South Korea’s beef imports surged to record highs in 2015 mainly on a spike in local meat prices, government data showed Wednesday.
The country imported more than $1.81 billion worth of beef last year that exceeded the previous record of $1.67 billion in 2014, according to data from the Korea Customs Service. It was also the highest figure since the agency started keeping such data in 1995.
“Demand for imports rose as local beef prices surged to levels seen in 2010 when the country’s cattle stock was devastated by a foot-and-mouth disease outbreak,” the KCS said.
The government’s recent policy of controlling the number of cattle to prevent price fluctuations also played a part, it added.

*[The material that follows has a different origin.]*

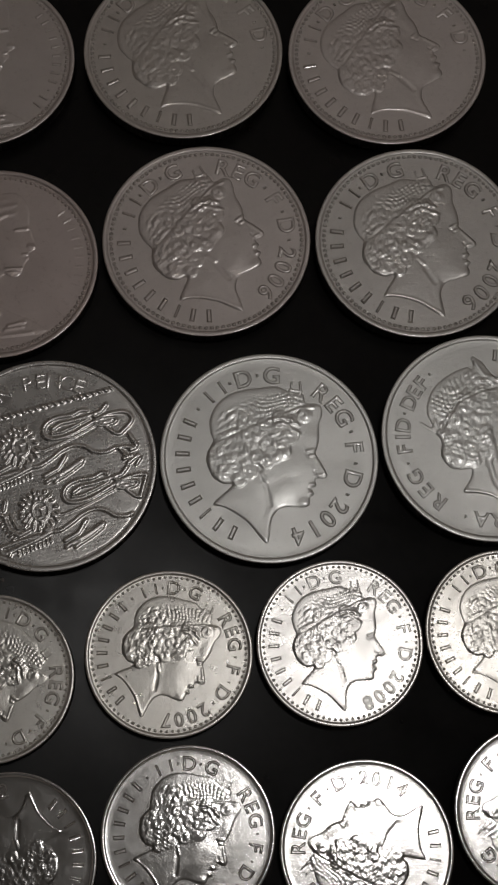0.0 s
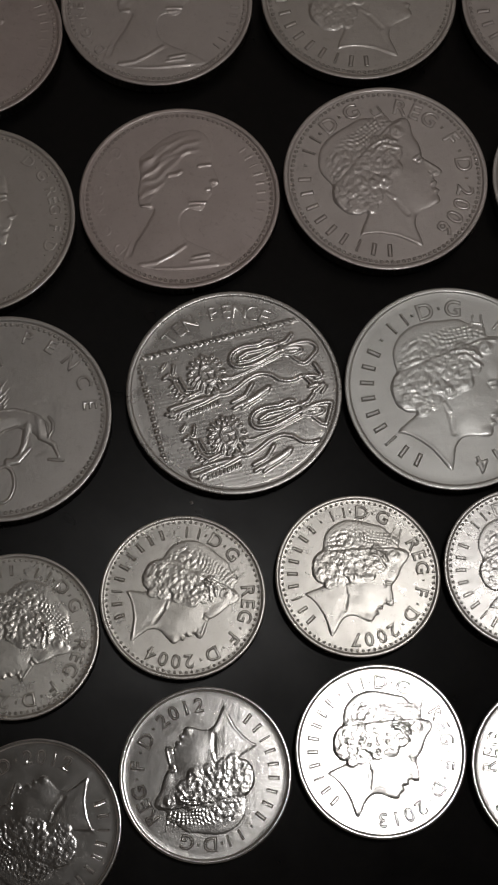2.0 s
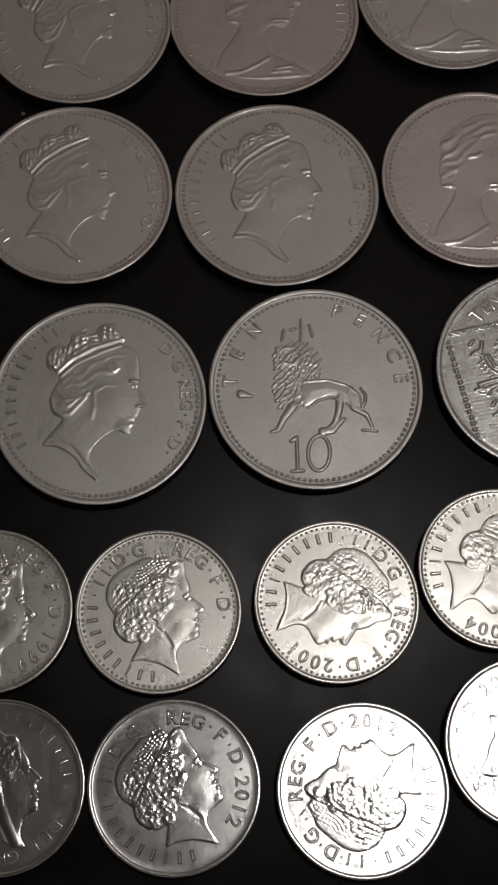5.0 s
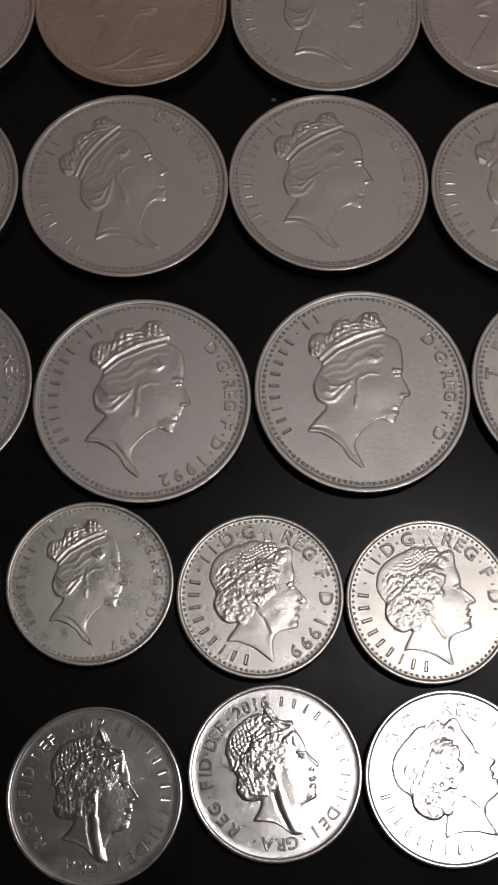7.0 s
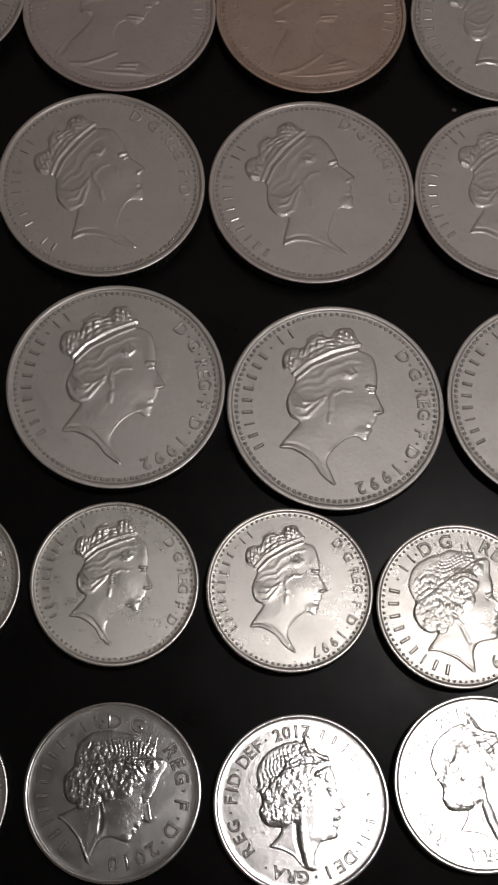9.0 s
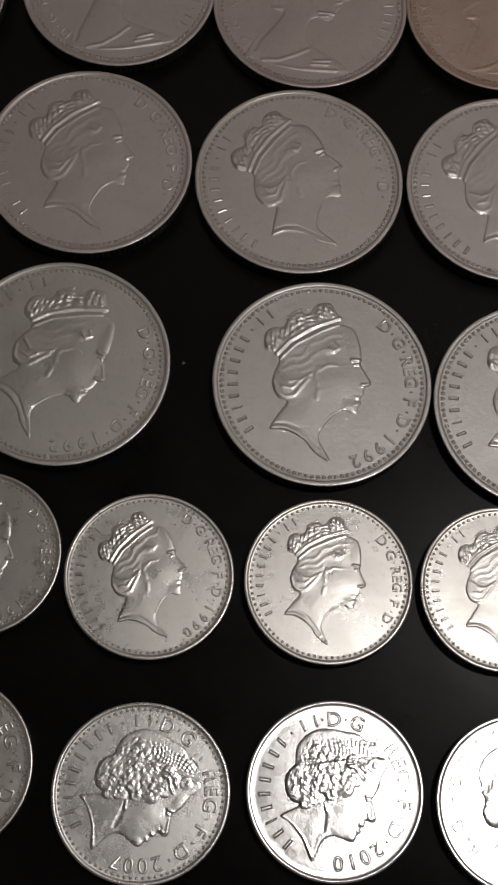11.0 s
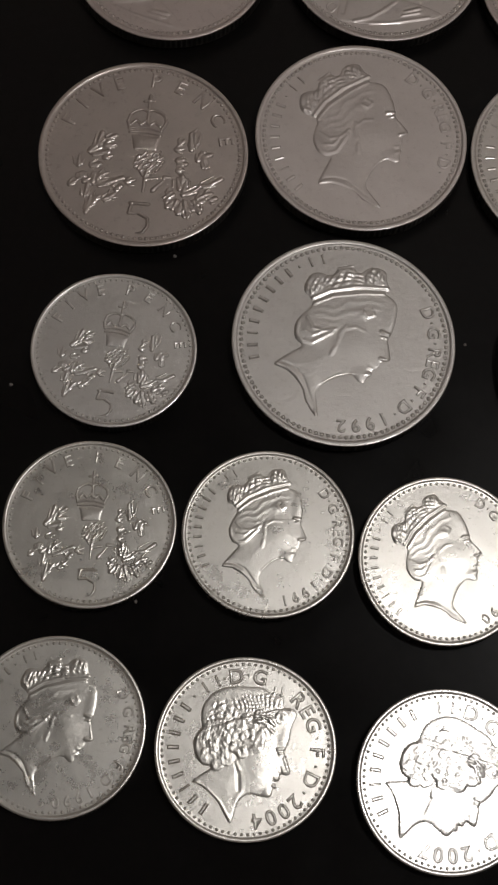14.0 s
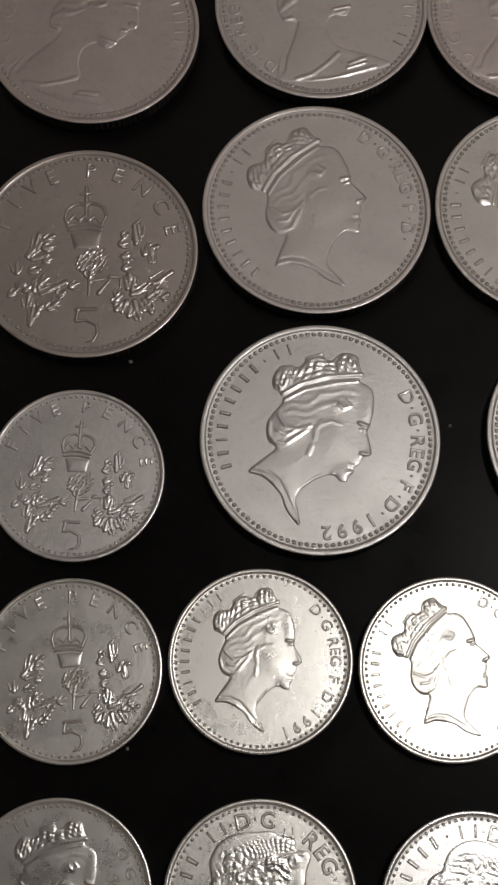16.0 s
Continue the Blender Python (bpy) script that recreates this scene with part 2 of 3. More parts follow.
def grid_mesh(name, x, y, z, keep):
    """A fine sheet over the kept cells of a grid."""
    index = -np.ones(x.shape, int)
    full = keep[:-1, :-1] & keep[1:, :-1] & keep[:-1, 1:] & keep[1:, 1:]
    used = np.zeros(x.shape, bool)
    for a in (slice(0, -1), slice(1, None)):
        for b in (slice(0, -1), slice(1, None)):
            used[a, b] |= full
    index[used] = np.arange(used.sum())
    verts = np.stack([x[used], y[used], z[used]], -1).tolist()
    i, j = np.nonzero(full)
    faces = np.stack([index[i, j], index[i, j + 1], index[i + 1, j + 1], index[i + 1, j]], -1).tolist()
    me = bpy.data.meshes.new(name)
    me.from_pydata(verts, [], faces)
    me.update()
    if me.polygons and me.polygons[0].normal.z < 0:
        me.flip_normals()
    me.polygons.foreach_set("use_smooth", [True] * len(faces))
    return me


STEP = 0.009


def design_grid(x0, y0, x1, y1):
    return np.meshgrid(np.arange(x0, x1, STEP), np.arange(y0, y1, STEP))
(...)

Despite a decline in the supply of Korean-bred cow meat over the past few years, the growing popularity of camping and other forms of outdoor recreational activities spurred demand for beef, causing hanwoo prices to rise and compelling consumers turn to imports, the agency said.
According to the Korea Agro-Fisheries & Food Trade Corporation, 100 grams of first grade hanwoo beef ribs cost an average of 4,959 won ($4.10) on the market as of Tuesday, while the price for the same cut of meat imported from Australia stood at just 2,403 won.
Reflecting this, the KCS said Australian beef imports reached $972.9 million last year, making up 56.6 percent of the total, followed by U.S. beef imports that reached $749 million accounting for 41.3 percent. Imports from New Zealand, Canada and Uruguay made up the rest.